··· Material provided ···

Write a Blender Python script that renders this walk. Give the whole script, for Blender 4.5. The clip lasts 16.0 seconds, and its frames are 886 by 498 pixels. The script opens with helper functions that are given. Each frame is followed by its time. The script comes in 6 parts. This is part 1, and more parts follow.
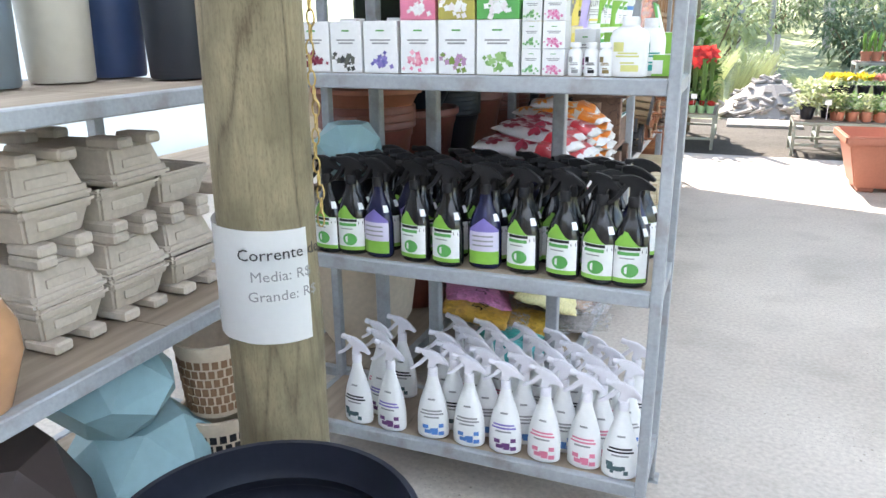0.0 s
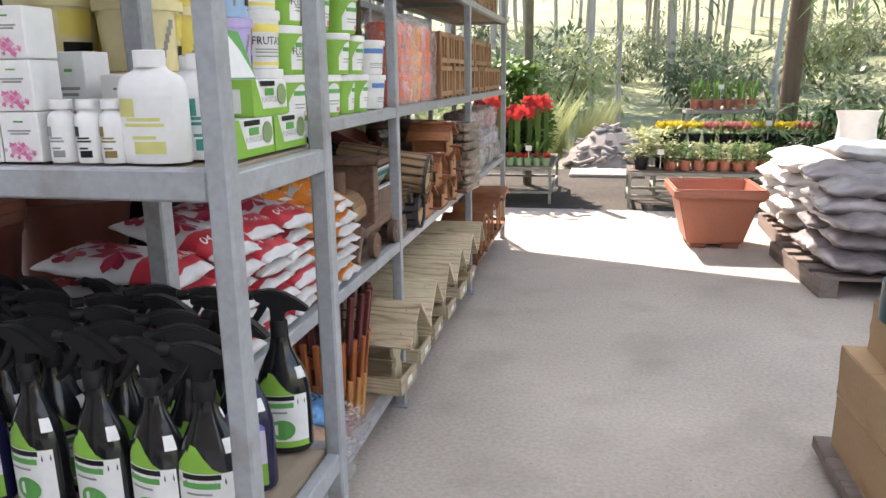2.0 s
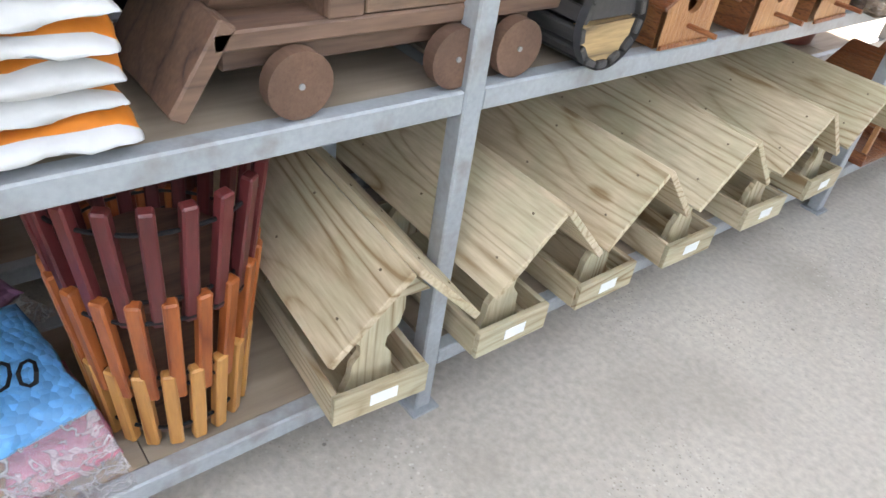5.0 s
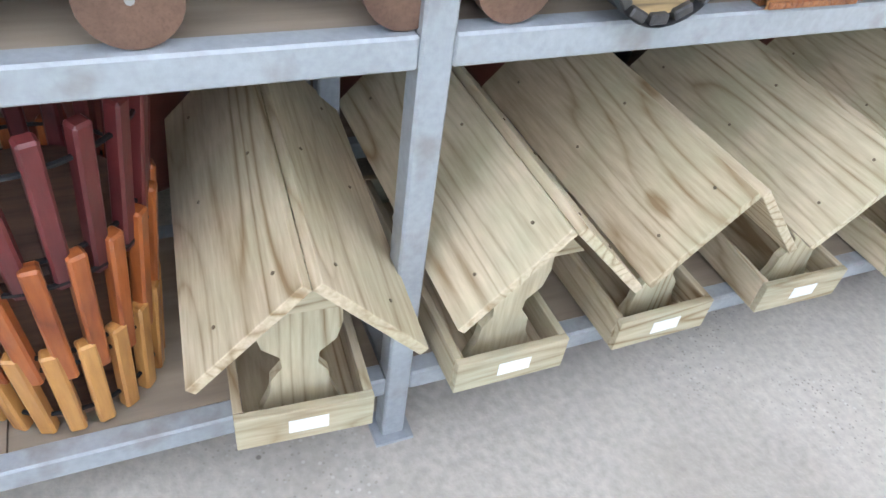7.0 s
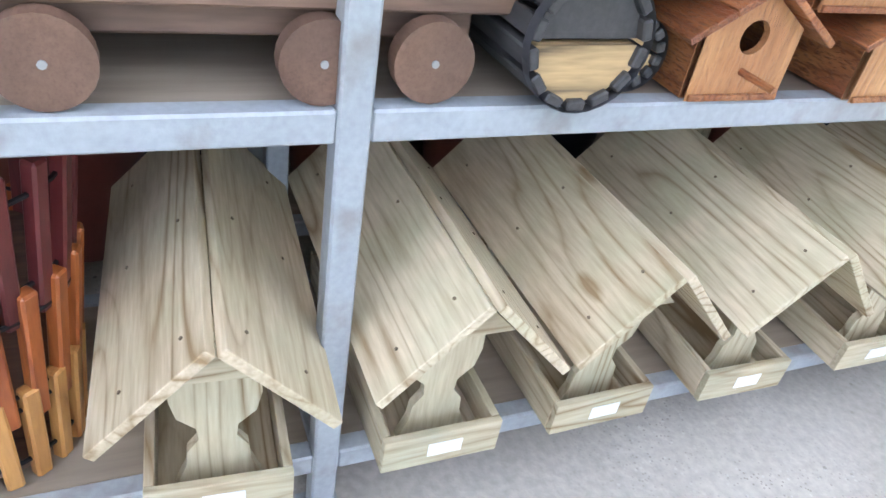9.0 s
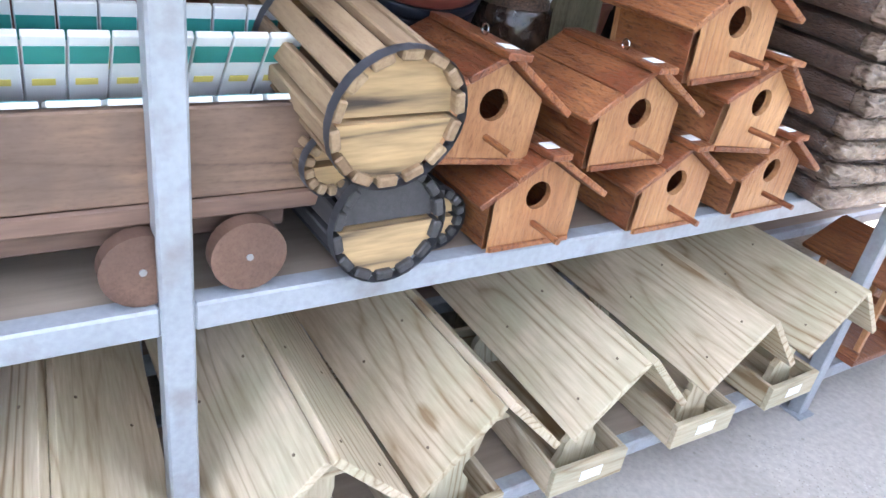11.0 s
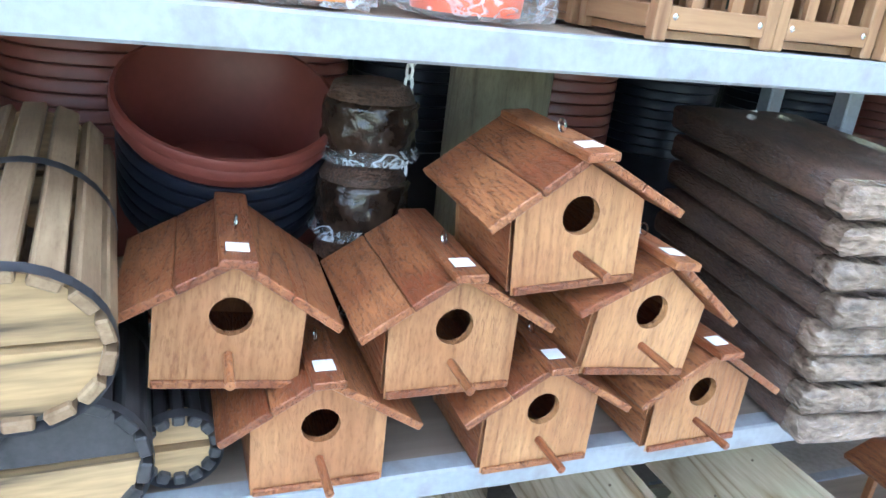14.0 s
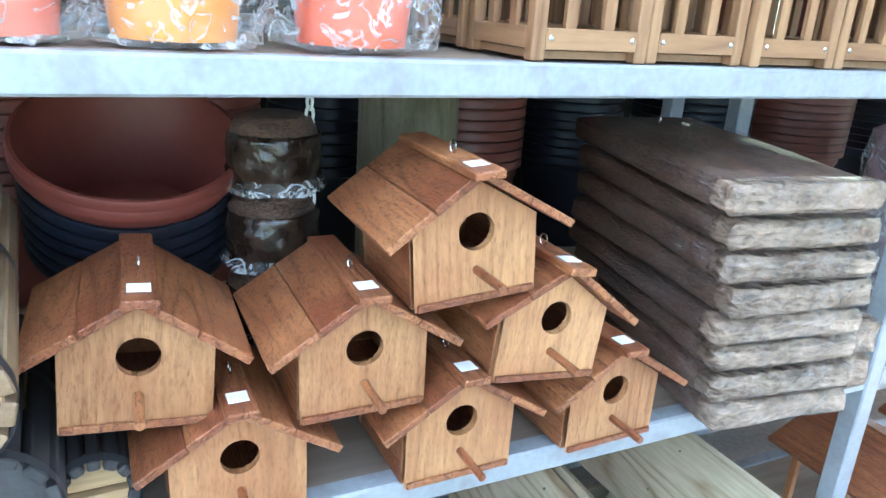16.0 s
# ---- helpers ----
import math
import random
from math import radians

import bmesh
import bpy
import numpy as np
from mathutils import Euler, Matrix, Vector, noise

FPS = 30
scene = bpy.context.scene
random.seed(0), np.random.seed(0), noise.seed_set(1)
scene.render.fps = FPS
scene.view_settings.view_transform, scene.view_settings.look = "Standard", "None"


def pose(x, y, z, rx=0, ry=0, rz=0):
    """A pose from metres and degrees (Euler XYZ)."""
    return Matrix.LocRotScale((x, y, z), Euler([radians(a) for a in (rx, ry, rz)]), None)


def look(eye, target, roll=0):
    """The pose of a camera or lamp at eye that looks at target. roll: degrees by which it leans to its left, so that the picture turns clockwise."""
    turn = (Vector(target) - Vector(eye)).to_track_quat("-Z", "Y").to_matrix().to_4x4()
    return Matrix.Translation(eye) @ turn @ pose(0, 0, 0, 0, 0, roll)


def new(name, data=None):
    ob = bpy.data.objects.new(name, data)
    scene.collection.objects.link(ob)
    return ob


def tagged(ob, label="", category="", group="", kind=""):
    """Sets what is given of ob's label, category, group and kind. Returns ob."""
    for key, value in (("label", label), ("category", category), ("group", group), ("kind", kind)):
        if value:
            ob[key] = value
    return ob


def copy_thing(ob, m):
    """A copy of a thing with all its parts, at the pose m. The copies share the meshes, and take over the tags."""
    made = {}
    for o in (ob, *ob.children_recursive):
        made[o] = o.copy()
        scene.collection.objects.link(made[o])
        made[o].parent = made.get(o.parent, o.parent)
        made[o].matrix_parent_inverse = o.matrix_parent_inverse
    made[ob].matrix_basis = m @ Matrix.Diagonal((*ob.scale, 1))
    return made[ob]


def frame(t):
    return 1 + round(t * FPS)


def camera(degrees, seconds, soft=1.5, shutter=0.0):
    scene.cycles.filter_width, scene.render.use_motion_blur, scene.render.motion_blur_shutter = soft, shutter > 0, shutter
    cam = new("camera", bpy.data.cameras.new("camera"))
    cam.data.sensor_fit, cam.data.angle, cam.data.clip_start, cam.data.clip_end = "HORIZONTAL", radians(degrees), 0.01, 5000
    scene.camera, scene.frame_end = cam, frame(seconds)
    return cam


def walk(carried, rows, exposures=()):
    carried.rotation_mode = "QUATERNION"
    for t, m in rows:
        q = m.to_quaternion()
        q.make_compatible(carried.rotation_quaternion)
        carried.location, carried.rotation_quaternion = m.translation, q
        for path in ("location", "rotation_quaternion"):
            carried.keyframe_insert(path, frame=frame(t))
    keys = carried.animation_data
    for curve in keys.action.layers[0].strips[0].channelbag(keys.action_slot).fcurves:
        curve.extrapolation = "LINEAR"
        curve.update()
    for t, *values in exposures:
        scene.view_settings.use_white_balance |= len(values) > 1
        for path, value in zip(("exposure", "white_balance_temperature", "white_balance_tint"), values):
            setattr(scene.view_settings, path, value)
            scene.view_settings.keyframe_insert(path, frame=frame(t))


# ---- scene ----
EXPOSURES = [(0, 2.05, 6600, 13), (0.7, 1.65, 6700, 14), (1.5, 1.33, 6950, 15), (2.5, 1.35, 7300, 24), (3.2, 1.5, 7300, 22), (4.0, 1.85, 7200, 20), (5.2, 2.15, 7000, 14), (8.0, 2.4, 6400, 14), (11.0, 2.6, 6100, 20), (12.0, 2.42, 5950, 20), (12.5, 2.76, 5820, 18), (13.0, 2.84, 5700, 15), (16, 2.82, 5420, 5)]
cam = camera(63.1, 16.0)
PATH = [
    (0, (0.423, 1.609, 1.262), (-0.288, 3.383, 0.67), -0.5),
    (0.5, (0.574, 1.724, 1.237), (0.126, 3.556, 0.572), 0.4),
    (1, (0.65, 1.912, 1.23), (0.462, 3.821, 0.664), 0.5),
    (1.5, (0.697, 2.183, 1.238), (0.604, 4.091, 0.647), -1.0),
    (2, (0.696, 2.521, 1.245), (0.284, 4.421, 0.777), -0.8),
    (2.5, (0.658, 2.88, 1.25), (0.038, 4.74, 0.853), 1.5),
    (3, (0.69, 3.163, 1.233), (-0.116, 4.907, 0.678), 0.7),
    (3.5, (0.69, 3.468, 1.165), (-0.367, 4.955, 0.346), 3.2),
    (4, (0.649, 3.804, 1.141), (-0.372, 5.214, 0.156), 3.4),
    (4.5, (0.681, 4.101, 1.111), (-0.458, 5.365, 0.06), 6.8),
    (5, (0.67, 4.381, 1.058), (-0.512, 5.479, -0.125), 9.3),
    (5.2, (0.641, 4.474, 1.041), (-0.563, 5.503, -0.18), 10.4),
    (7.3, (0.571, 4.764, 0.952), (-0.771, 5.425, -0.376), 8.2),
    (7.5, (0.576, 4.775, 0.952), (-0.778, 5.416, -0.372), 8.0),
    (8, (0.585, 4.812, 0.916), (-0.816, 5.502, -0.333), 9.7),
    (8.2, (0.591, 4.817, 0.919), (-0.844, 5.512, -0.288), 9.3),
    (10.3, (0.634, 4.839, 1.020), (-0.847, 5.672, -0.036), 11.4),
    (10.5, (0.638, 4.846, 1.028), (-0.844, 5.709, 0.000), 11.4),
    (11, (0.656, 4.883, 1.114), (-0.782, 5.886, 0.153), 9.3),
    (11.5, (0.694, 4.945, 1.149), (-0.659, 6.237, 0.44), 7.7),
    (12, (0.616, 5.071, 1.159), (-0.765, 6.331, 0.449), 5.4),
    (12.5, (0.535, 5.208, 1.171), (-0.955, 6.327, 0.445), 5.0),
    (13, (0.562, 5.298, 1.186), (-1.133, 6.108, 0.499), 6.9),
    (13.5, (0.591, 5.329, 1.189), (-1.142, 6.042, 0.491), 7.0),
    (14, (0.612, 5.344, 1.18), (-1.12, 6.045, 0.465), 6.7),
    (14.5, (0.622, 5.342, 1.179), (-1.126, 6.014, 0.477), 6.0),
    (15, (0.626, 5.343, 1.184), (-1.119, 6.034, 0.494), 6.1),
    (15.5, (0.641, 5.362, 1.187), (-1.09, 6.108, 0.52), 4.9),
    (16, (0.649, 5.379, 1.196), (-1.046, 6.212, 0.538), 3.8),
]
walk(cam, [(t, look(eye, target, roll)) for t, eye, target, roll in PATH], exposures=EXPOSURES)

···

Pull every line containing "keys" from the data.

    keys = carried.animation_data
    for curve in keys.action.layers[0].strips[0].channelbag(keys.action_slot).fcurves:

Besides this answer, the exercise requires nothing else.